Why Is This Happening?
The researchers propose three key mechanisms driving this convergence:
-
Task Generality: As models are trained on more diverse tasks, they’re forced to develop representations that capture fundamental aspects of reality that are useful across many different problems.
-
Model Capacity: Larger models have more flexibility to find optimal representations, making them more likely to converge on similar solutions.
-
Simplicity Bias: Neural networks naturally prefer simpler solutions, and as models get bigger, this bias toward simplicity actually gets stronger, pushing them toward shared, elegant representations.
What Does This Mean?
If this hypothesis is correct, it has several important implications:
- Training data can be shared across modalities - images could help train better language models and vice versa
- Translation between different modalities (like text-to-image or image-to-text) should become easier
- As models scale up, they may naturally reduce problems like hallucination and bias
- We may be approaching a fundamental computational representation of reality. Wow!
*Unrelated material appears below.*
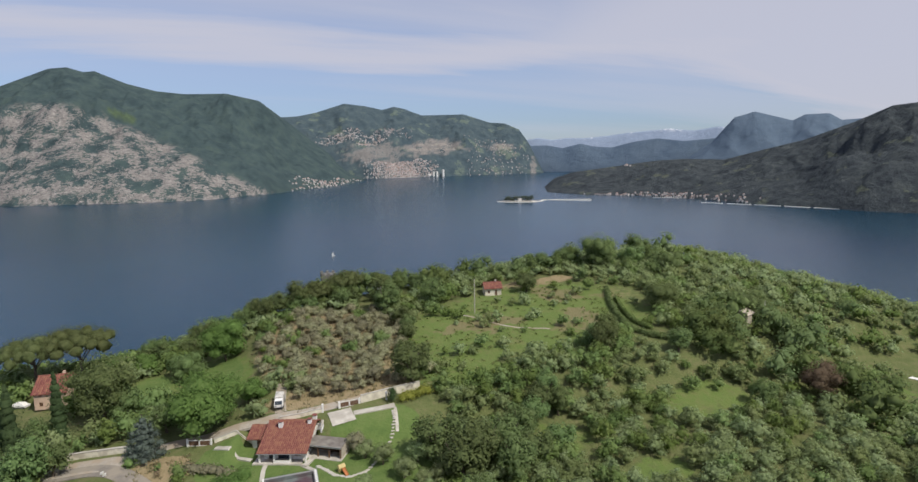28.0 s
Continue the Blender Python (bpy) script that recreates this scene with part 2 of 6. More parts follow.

This work suggests we may be witnessing the emergence of a universal way of representing knowledge - something akin to Plato’s concept of ideal forms, but discovered through machine learning.
The paper’s central metaphor draws from Plato’s Allegory of the Cave: just as Plato suggested there was an ideal reality behind our sensory experiences, these researchers suggest there may be an ideal computational representation of reality that different AI models are gradually discovering.